Seif expressed confidence that Iranian banks would be removed from the blacklist, though he didn’t give a time frame.

FATF confirmed a recent meeting but declined to comment on its content or the tone. It would only say that “FATF manages a process to ensure that countries throughout the world comply with international anti-money laundering and counter-terrorist financing standards. This is a rigorous, apolitical, highly technical, and often lengthy process. The review of Iran will be treated in the same impartial manner that all countries subject to similar reviews have been treated.”

But a quick change in position from FATF is highly unlikely. In February, the institution issued the following statement: “FATF remains particularly and exceptionally concerned about Iran’s failure to address the risk of terrorist financing and the serious threat this poses to the integrity of the international financial system.”

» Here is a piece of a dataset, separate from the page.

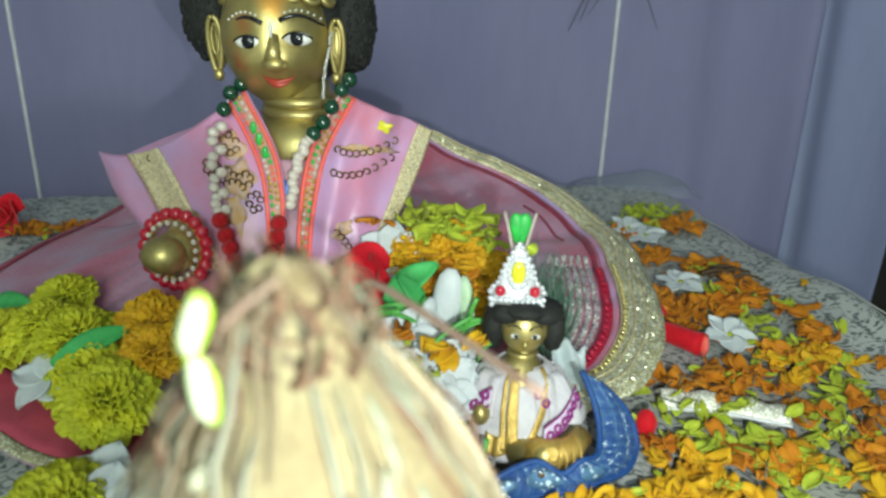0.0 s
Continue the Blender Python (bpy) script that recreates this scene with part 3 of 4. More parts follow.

It went on to urge nations to take counter measures against Iran to protect their own banking sectors from money laundering and and terrorism financing risks emanating from Iran. FATF warned that if Iran didn’t take further steps, it would urge countries to implement stronger counter measures at its next scheduled meeting in June.

Governor Seif described Iran’s inclusion on the list — the only other country on it is North Korea — as unfair, and “not compatible with the facts on the ground and the changes we have made.” He cited the implementation of an anti-money laundering bill passed three years ago, and a new “combating of terrorism” law passed by the Iranian parliament last month.

U.S. Secretary of State John Kerry during a meeting with Iran’s foreign minister last week acknowledged that there is “confusion among foreign banks” with regard to Iran and “we want to clarify that as much as we can.”

“I think the Iranians completely misjudged how the non-nuclear sanctions were going to deter international financial institutions,” said Mark Dubowitz, executive director of the Foundation for the Defense of Democracies, which opposes any easing Iran’s access to international financial transactions involving the dollar. “If they had known, they would have negotiated dollarized agreements.”

Both critics and supporters of U.S. engagement with Iran say it will be a long and difficult process for Iran to get off the FATF blacklist.

Tyler Cullis of the National Iranian American Council, which supports greater engagement with Iran, called Iran’s meeting with FATF a “significant step,” because many of the surviving U.S. sanctions are “hinged on Iran’s status at the FATF.”

But he acknowledged “it’s one thing to draft a law, it’s another to comply with it,” citing as an example deficiencies in what are known as “beneficial ownership rules,” which can make it difficult to known who owns certain assets.

Cullis and his group are supportive of the administration finding a work around that would allow Iran access to this money, seeing it as a way of fulfilling the U.S. obligations of the nuclear accord and providing them some benefit.

Dubowitz of the Foundation for Defense of Democracies dismissed Iran’s meeting in Paris as part of a “charm offensive” to undo a “decades- long rap sheet of financial crimes.”

Ultimately, there is still a large amount of “market anxiety” about the risks of doing business with Iran, especially in the wake of large fines imposed in recent years, Dubowitz said.